── Source material

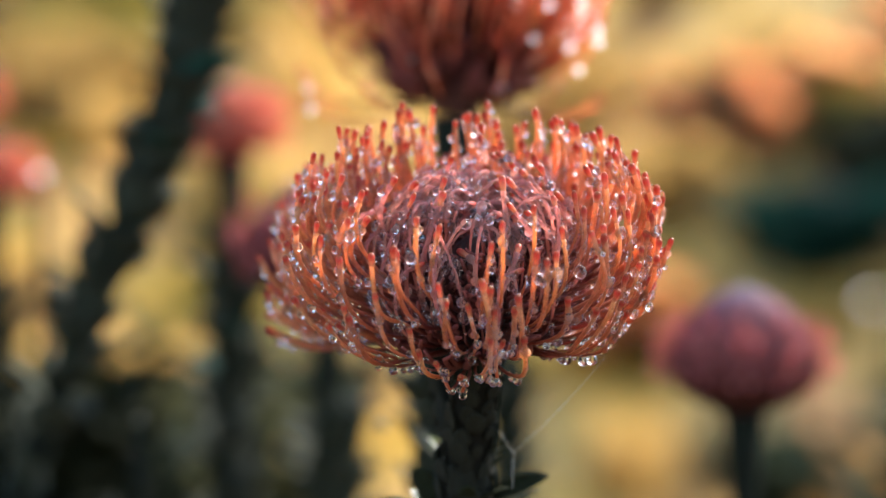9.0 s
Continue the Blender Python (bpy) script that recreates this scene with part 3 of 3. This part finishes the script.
def shrub(x, y, w, h, n, seed, label, mat=None, leaf=(0.05, 0.02), bare=0.45, per=40, bloom=None):
    """A bush of many leafy shoots; bloom: the colour of the flower heads that cover it, and their number."""
    rng = random.Random(seed)
    z0 = ground_z(x, y)
    plant = thing("shrub", (x, y, z0), label, "shrub")
    L, W = leaf
    v0 = [Vector((j * W * 0.5 * math.sin(math.pi * (0.12 + 0.86 * t)), t * L, 0.2 * W * abs(j) - 0.15 * L * t * t)) for t in (0, 0.3, 0.65, 1) for j in (-1, 0, 1)]
    f0 = [(r * 3 + q, r * 3 + q + 1, r * 3 + q + 4, r * 3 + q + 3) for r in range(3) for q in range(2)]
    j = Joined()
    for i in range(n):
        phi, lam = rng.uniform(0, 2 * math.pi), rng.random() ** 0.5
        top = Vector((math.cos(phi) * w * 0.5 * lam, math.sin(phi) * w * 0.5 * lam, h * (1 - 0.16 * lam * lam) * rng.uniform(0.86, 1.04)))
        foot = Vector((top.x * 0.3, top.y * 0.3, -0.01))
        pts = bezier(foot, foot + Vector((0, 0, top.z * 0.4)), top - Vector((0, 0, top.z * 0.3)), top, 6)
        if i % 3 == 0:
            v, f, a = tube(pts, [0.006, 0.005, 0.005, 0.004, 0.004, 0.003, 0.002], 5)
            piece("shoot", link_mesh("shoot", v, f, M_STEM), plant)
        for k in range(per):
            s = bare + (1 - bare) * rng.random()
            q = min(5, int(s * 6))
            p = pts[q].lerp(pts[q + 1], s * 6 - q)
            w2 = rng.uniform(0, 2 * math.pi)
            way = Vector((math.cos(w2), math.sin(w2), rng.uniform(0.0, 1.3)))
            m = basis(p, way, Vector((0, 0, 1)), rng.uniform(0.7, 1.3))
            j.add([m @ q for q in v0], f0)
    tagged(piece("foliage", j.mesh("foliage", mat or M_SHRUB), plant), kind="stuff")
    if bloom:
        b = Joined()
        for i in range(bloom[1]):
            phi, lam = rng.uniform(0, 2 * math.pi), rng.random() ** 0.5
            head = Vector((math.cos(phi) * w * 0.5 * lam, math.sin(phi) * w * 0.5 * lam, h * (1 - 0.75 * lam ** 3) * rng.uniform(0.80, 1.08)))
            for k in range(16):
                w2 = rng.uniform(0, 2 * math.pi)
                m = basis(head, Vector((math.cos(w2), math.sin(w2), rng.uniform(0.1, 1.6))), Vector((0, 0, 1)), 0.8)
                b.add([m @ q for q in v0], f0)
        tagged(piece("blossoms", b.mesh("blossoms", bloom[0]), plant), kind="stuff")
    return plant


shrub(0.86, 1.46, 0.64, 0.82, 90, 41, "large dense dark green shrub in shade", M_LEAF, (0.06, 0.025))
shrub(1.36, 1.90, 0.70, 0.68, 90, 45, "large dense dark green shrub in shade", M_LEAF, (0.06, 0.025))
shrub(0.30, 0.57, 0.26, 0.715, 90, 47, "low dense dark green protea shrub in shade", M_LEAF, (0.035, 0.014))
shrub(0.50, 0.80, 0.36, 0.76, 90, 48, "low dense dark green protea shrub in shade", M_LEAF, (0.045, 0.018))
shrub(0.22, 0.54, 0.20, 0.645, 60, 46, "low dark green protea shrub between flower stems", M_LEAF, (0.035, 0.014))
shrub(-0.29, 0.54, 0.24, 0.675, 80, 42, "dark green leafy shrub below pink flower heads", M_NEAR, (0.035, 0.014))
shrub(0.27, 1.60, 0.26, 0.47, 50, 50, "low dry brown bush at the foot of the slope", M_DRY, (0.05, 0.02))
shrub(0.43, 2.15, 0.32, 0.25, 42, 54, "low dark bush at the foot of the slope", M_HERB, (0.05, 0.02), 0.1)
shrub(0.16, 2.30, 0.26, 0.12, 30, 53, "low dark bush at the foot of the slope", M_HERB, (0.05, 0.02), 0.1)
shrub(0.25, 0.75, 0.22, 0.63, 60, 55, "low dark green protea shrub between flower stems", M_HERB, (0.035, 0.014))
shrub(-0.32, 1.00, 0.28, 0.600, 60, 49, "olive green leafy shrub behind the flower stems", M_OLIVE, (0.045, 0.018))
shrub(-0.44, 0.76, 0.36, 0.67, 80, 43, "dark green leafy shrub below pink flower heads", M_HERB, (0.035, 0.014))


# hedge along the top of the slope, and low growth on it
rng_far = random.Random(77)
for i in range(4):
    shrub(-2.3 + i * 0.46 + rng_far.uniform(-0.1, 0.1), 4.50 + rng_far.uniform(-0.1, 0.1), 0.7, 0.20, 26, 100 + i, "dark green hedge bush at the top of the slope", M_LEAF, (0.12, 0.06), 0.1)
shrub(0.88, 4.02, 0.28, 0.20, 24, 160, "pale turquoise bush at the top of the slope", M_TURQUOISE, (0.06, 0.03), 0.1)
shrub(0.33, 3.22, 0.27, 0.135, 28, 161, "dark green rounded bush on the dry slope", M_LEAF, (0.05, 0.025), 0.1)
shrub(0.17, 2.98, 0.34, 0.12, 30, 162, "blue-green low bush on the dry slope", M_TEAL, (0.05, 0.025), 0.1)
shrub(-0.63, 2.51, 0.26, 0.11, 20, 164, "dark olive low bush on the dry slope", M_HERB, (0.05, 0.025), 0.1)
shrub(-0.53, 2.54, 0.22, 0.10, 18, 165, "dark olive low bush on the dry slope", M_HERB, (0.05, 0.025), 0.1)
for i, (x, y) in enumerate(((-0.75, 3.03), (-0.65, 3.08), (-0.53, 2.92), (-0.49, 3.03))):
    shrub(x, y, 0.20, 0.08, 9, 180 + i, "low olive bush on the dry slope", M_SHRUB if i % 2 else M_OLIVE, (0.05, 0.022), 0.1, 22)
for i, (x, y, w, h) in enumerate(((0.04, 3.38, 0.30, 0.16), (0.22, 3.52, 0.22, 0.12), (0.52, 2.92, 0.28, 0.12), (0.74, 3.10, 0.26, 0.13), (0.66, 3.50, 0.30, 0.14), (0.45, 3.75, 0.30, 0.13), (-0.06, 2.72, 0.18, 0.12))):
    shrub(x, y, w, h, 14, 170 + i, "orange flowering bush with dark leaves on the slope", M_HERB if i < 2 else M_DRY, (0.05, 0.022), 0.1, 18 + 12 * (i < 1), (M_ORANGE, 34))
KINDS = (("low green bush on the dry slope", M_SHRUB, None), ("low straw-coloured bush on the dry slope", M_GRASS, None), ("low orange flowering bush on the dry slope", M_SHRUB, (M_ORANGE, 20)), ("low brown dry bush on the slope", M_DRY, None))
for i in range(60):
    x, y = rng_far.uniform(-2.2, 2.6), rng_far.uniform(2.45, 4.7)
    w, h = rng_far.uniform(0.14, 0.36), rng_far.uniform(0.06, 0.14)
    pick = rng_far.random()
    if any(abs(x - gx) < 0.26 and abs(y - gy) < 0.5 for gx, gy in ((1.45, 3.4), (0.93, 3.0), (0.42, 2.5))):
        continue
    words, mat, bloom = KINDS[(0 if pick < 0.2 else 1 if pick < 0.5 else 2 if pick < 0.85 else 3) if x > -0.1 else (1 if pick < 0.88 or x < -0.6 else 2)]
    shrub(x, y, w, h, 10, 200 + i, words, mat, (0.05, 0.022), 0.1, 24, bloom)


# broad leaves added as reflectors, tilted to mirror the sun into the camera
def glint_leaf_plant(at, eye, size, mat):
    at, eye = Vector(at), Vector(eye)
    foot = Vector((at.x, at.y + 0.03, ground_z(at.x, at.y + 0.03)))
    plant = thing("glint_plant", foot, "added plant with a broad leaf turned to glint in the sun", "plant", "plants with wet leaves")
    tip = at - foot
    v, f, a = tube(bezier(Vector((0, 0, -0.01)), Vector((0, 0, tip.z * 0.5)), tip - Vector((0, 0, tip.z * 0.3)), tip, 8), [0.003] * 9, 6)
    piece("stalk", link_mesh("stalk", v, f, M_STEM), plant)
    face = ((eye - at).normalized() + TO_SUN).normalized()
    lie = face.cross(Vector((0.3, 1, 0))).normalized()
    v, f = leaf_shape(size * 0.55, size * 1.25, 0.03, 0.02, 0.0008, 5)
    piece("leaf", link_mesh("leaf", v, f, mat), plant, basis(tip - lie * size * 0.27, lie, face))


# added reflector leaves; eye: the camera place that each one faces
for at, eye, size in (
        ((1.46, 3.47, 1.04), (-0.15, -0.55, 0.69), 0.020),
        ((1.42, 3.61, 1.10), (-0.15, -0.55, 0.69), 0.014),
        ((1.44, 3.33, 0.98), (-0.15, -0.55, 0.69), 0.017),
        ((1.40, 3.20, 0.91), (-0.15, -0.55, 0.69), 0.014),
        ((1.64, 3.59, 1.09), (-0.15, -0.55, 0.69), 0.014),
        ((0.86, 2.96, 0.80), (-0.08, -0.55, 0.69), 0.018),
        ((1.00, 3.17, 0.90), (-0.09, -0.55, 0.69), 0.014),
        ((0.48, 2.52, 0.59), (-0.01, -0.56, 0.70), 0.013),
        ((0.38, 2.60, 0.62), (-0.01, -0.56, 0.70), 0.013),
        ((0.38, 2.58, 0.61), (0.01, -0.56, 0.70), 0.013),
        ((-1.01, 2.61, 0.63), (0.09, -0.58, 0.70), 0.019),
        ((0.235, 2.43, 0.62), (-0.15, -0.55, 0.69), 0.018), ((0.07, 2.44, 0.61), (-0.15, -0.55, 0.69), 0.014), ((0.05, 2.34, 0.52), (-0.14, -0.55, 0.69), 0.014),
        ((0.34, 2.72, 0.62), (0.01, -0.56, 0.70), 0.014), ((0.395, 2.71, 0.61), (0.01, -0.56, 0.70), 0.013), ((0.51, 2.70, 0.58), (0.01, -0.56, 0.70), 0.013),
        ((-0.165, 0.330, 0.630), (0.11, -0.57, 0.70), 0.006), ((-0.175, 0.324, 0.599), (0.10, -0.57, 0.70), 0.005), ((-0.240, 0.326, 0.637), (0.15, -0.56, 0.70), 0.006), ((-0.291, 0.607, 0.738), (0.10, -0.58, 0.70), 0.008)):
    glint_leaf_plant(at, eye, size, M_GLINT if at[0] > 0.8 else M_SOFT_GLINT)

# more added reflector leaves, at random on the slope, facing the camera path
rng_glint = random.Random(91)
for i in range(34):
    x, y = rng_glint.uniform(-1.5, 1.5), rng_glint.uniform(2.5, 3.9)
    k = rng_glint.randrange(len(PATH))
    glint_leaf_plant((x, y, ground_z(x, y) + rng_glint.uniform(0.08, 0.16)), PATH[k][1].translation, rng_glint.uniform(0.007, 0.012), M_SOFT_GLINT)


# added reflector leaf that stands in for a sunlit drop
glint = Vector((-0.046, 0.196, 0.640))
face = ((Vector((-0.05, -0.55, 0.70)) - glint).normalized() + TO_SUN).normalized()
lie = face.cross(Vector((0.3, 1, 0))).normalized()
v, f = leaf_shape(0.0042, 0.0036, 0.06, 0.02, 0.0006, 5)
piece("leaf", link_mesh("leaf", v, f, M_WET), back_plant, basis(glint - Vector(back_plant.location) - lie * 0.003, lie, face), "small leaf turned to glint like a sunlit drop")


# golden grass on the slope
def dry_grass(tufts, rng, x0, x1, y0, y1):
    j = Joined()
    for _ in range(tufts):
        x, y, h = rng.uniform(x0, x1), rng.uniform(y0, y1), rng.uniform(0.08, 0.18)
        at = Vector((x, y, ground_z(x, y)))
        for i in range(70):
            w, r = rng.uniform(0, 6.283), rng.uniform(0, 0.05)
            foot = at + Vector((r * math.cos(w), r * math.sin(w), -0.01))
            tip = foot + Vector((math.cos(w) * h * rng.uniform(0.1, 0.7), math.sin(w) * h * rng.uniform(0.1, 0.7), h * rng.uniform(0.6, 1.1)))
            mid = foot.lerp(tip, 0.5) + Vector((0, 0, h * 0.15))
            s = Vector((-math.sin(w), math.cos(w), 0)) * 0.004
            j.add([foot - s, foot + s, mid + s, mid - s, tip], [(0, 1, 2, 3), (3, 2, 4)])
    tagged(new("dry_grass", j.mesh("dry_grass", M_GRASS)), "dry golden grass growing on the slope", "grass", kind="stuff")


dry_grass(80, rng_far, -2.4, 2.6, 2.3, 4.5)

────

__What is asked__
Give the count of lines in the data shown above that contain "with", and nothing else.

__Finished exercise__
3